Another septet, one that may seem slightly off topic, is a list of plot conflicts, but the items encapsulate basic storylines as well. In (somewhat arbitrary) order of increasing complexity, the duels are person versus fate (or God), person versus self, person versus person, person versus society, person versus nature, person versus the supernatural, and person versus technology.
Twenty Types
Ronald Tobias, in 20 Master Plots and How to Build Them, shares a score of story types. I won’t list them all (you can easily find them through an online search), but they range from the basic (the Quest) to the moderately complex (Revenge) to the more sophisticated (Metamorphosis) and beyond.
Thirty-Six Types
Georges Polti, in The Thirty-Six Dramatic Situations, eschews the basics in favor of specific concepts including Daring Enterprise, Fatal Imprudence, and Erroneous Judgment, as well as several varieties of tales of love and sacrifice. (Again, the full roster is available by searching online.)
Pigeonholing Plot Types
Is it necessary for writers to consider these distinctions? Does one need to know the plot type of one’s story? Can’t you just write your story?
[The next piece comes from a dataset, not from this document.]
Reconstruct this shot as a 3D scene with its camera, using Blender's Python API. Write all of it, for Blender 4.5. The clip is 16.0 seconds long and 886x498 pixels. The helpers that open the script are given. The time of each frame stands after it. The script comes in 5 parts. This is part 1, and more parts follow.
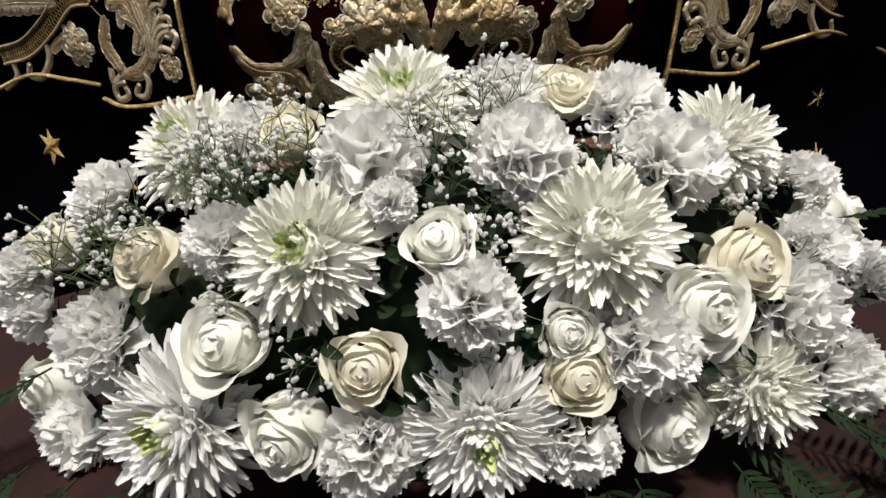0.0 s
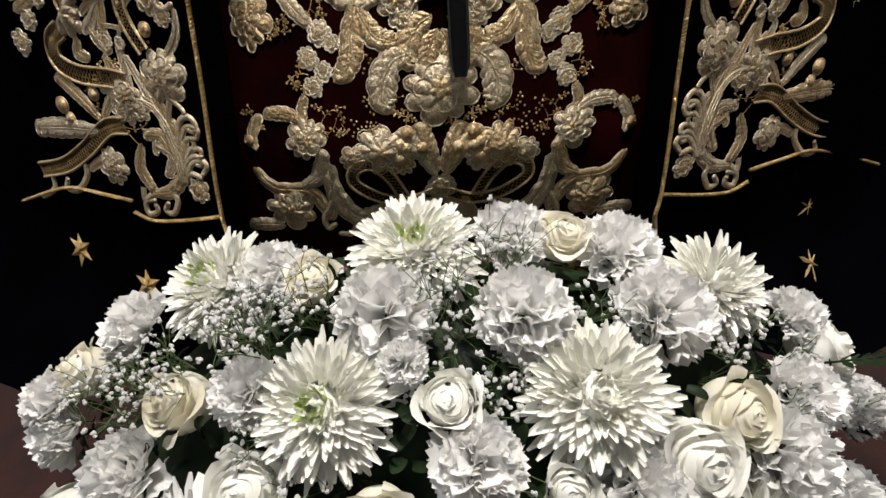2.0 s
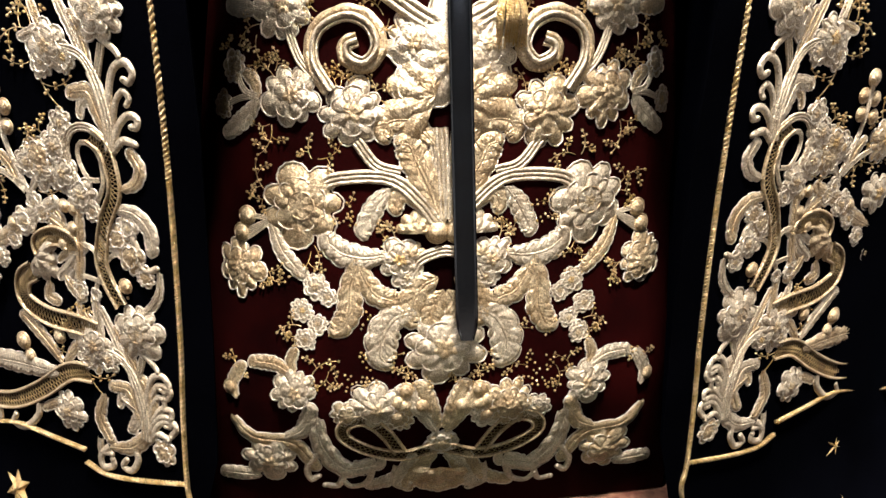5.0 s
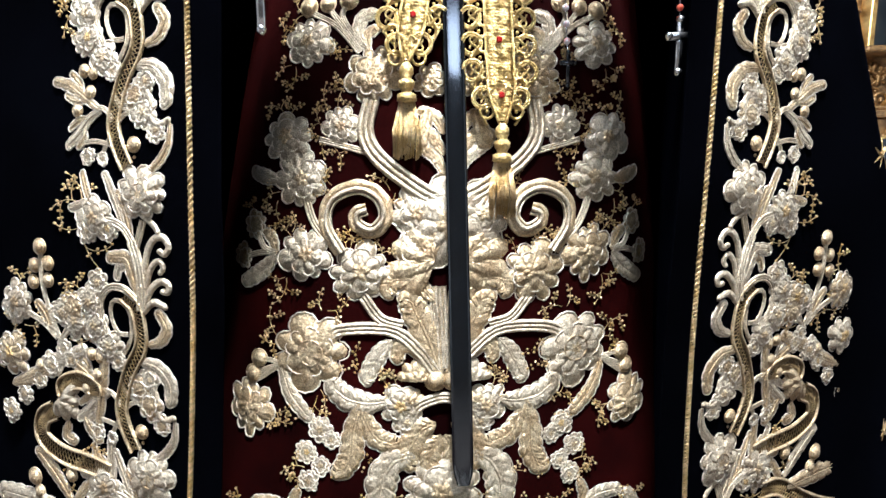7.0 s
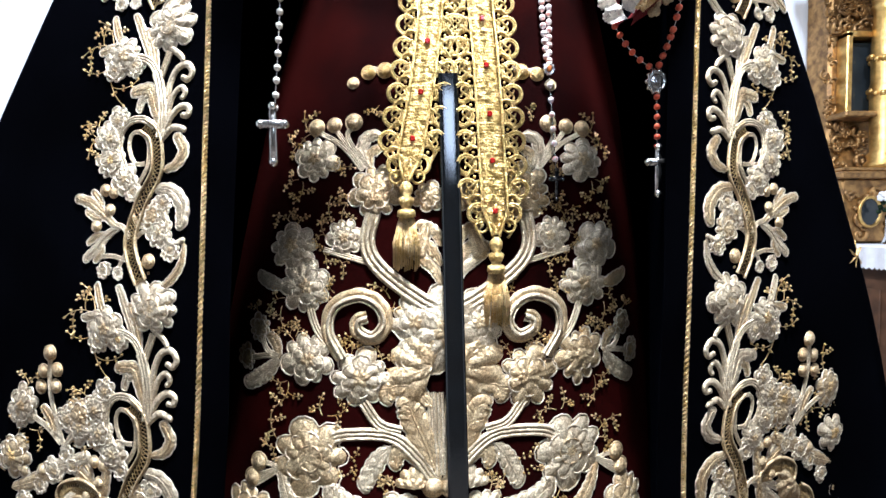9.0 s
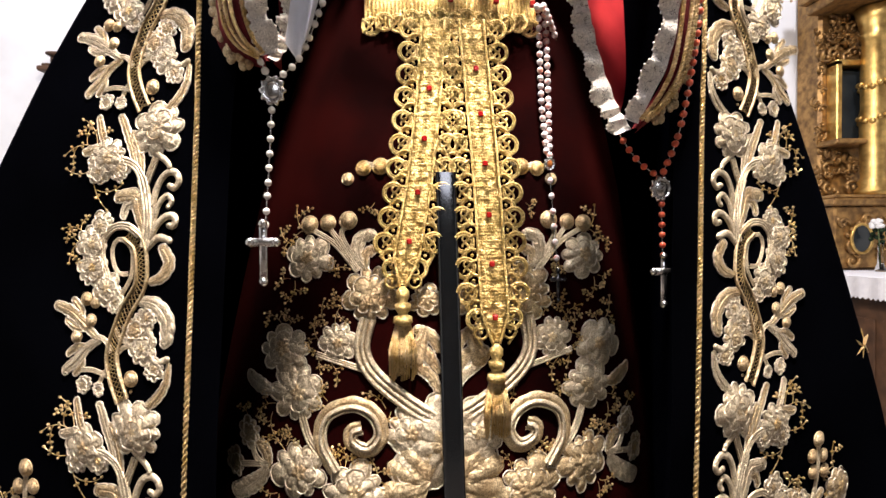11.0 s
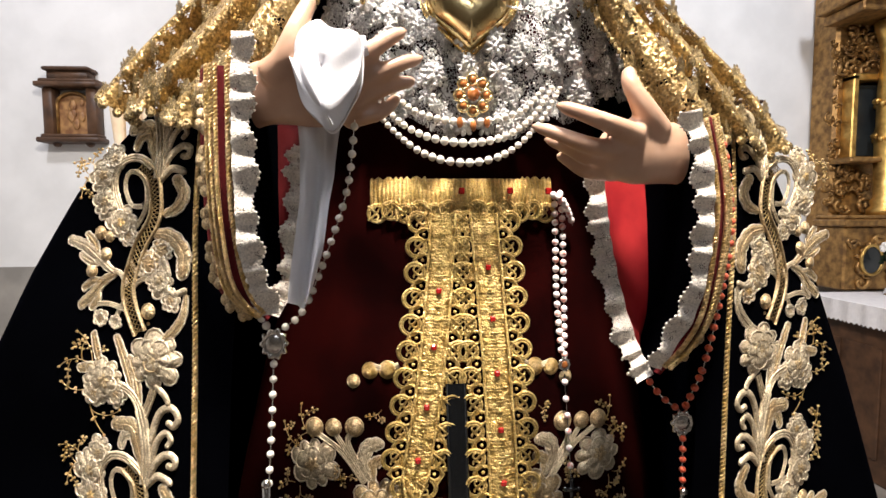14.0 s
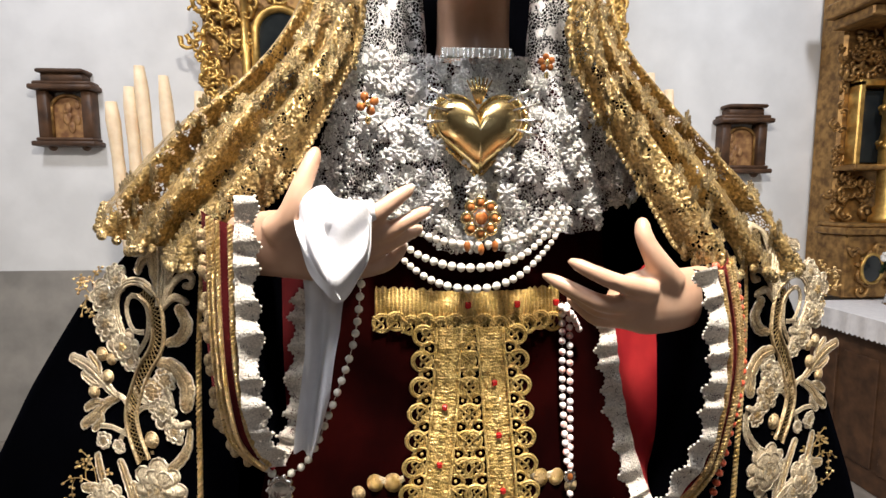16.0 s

You’re welcome to ignore categorization, but consider the benefits: By matching your story to one or more plot types, you can mine the traditions of that type (or those types). If you write a quest tale or a similar type — whether set in a fantasy realm or in the real world — without exploiting the rule of three, for example, it will lack the resonance of its forebears. You can, of course, defy expectations by avoiding clichés, but if you give a name to the type of story you are telling, you are more likely to recognize opportunities to do so.
But what does plot have to do with nonfiction? All stories — even factual ones — have a plot, and especially when you write narrative nonfiction, you should recognize the parameters you are following or exceeding. Is your profile of a person or a company or organization, or your account of an event or an incident, a tale of redemption, or one of hubris, or one of revolt against complacency or a predetermined path, or something else? Consider your story’s metaphorical and allegorical potential, and capitalize on its resemblance to other tales as you build it.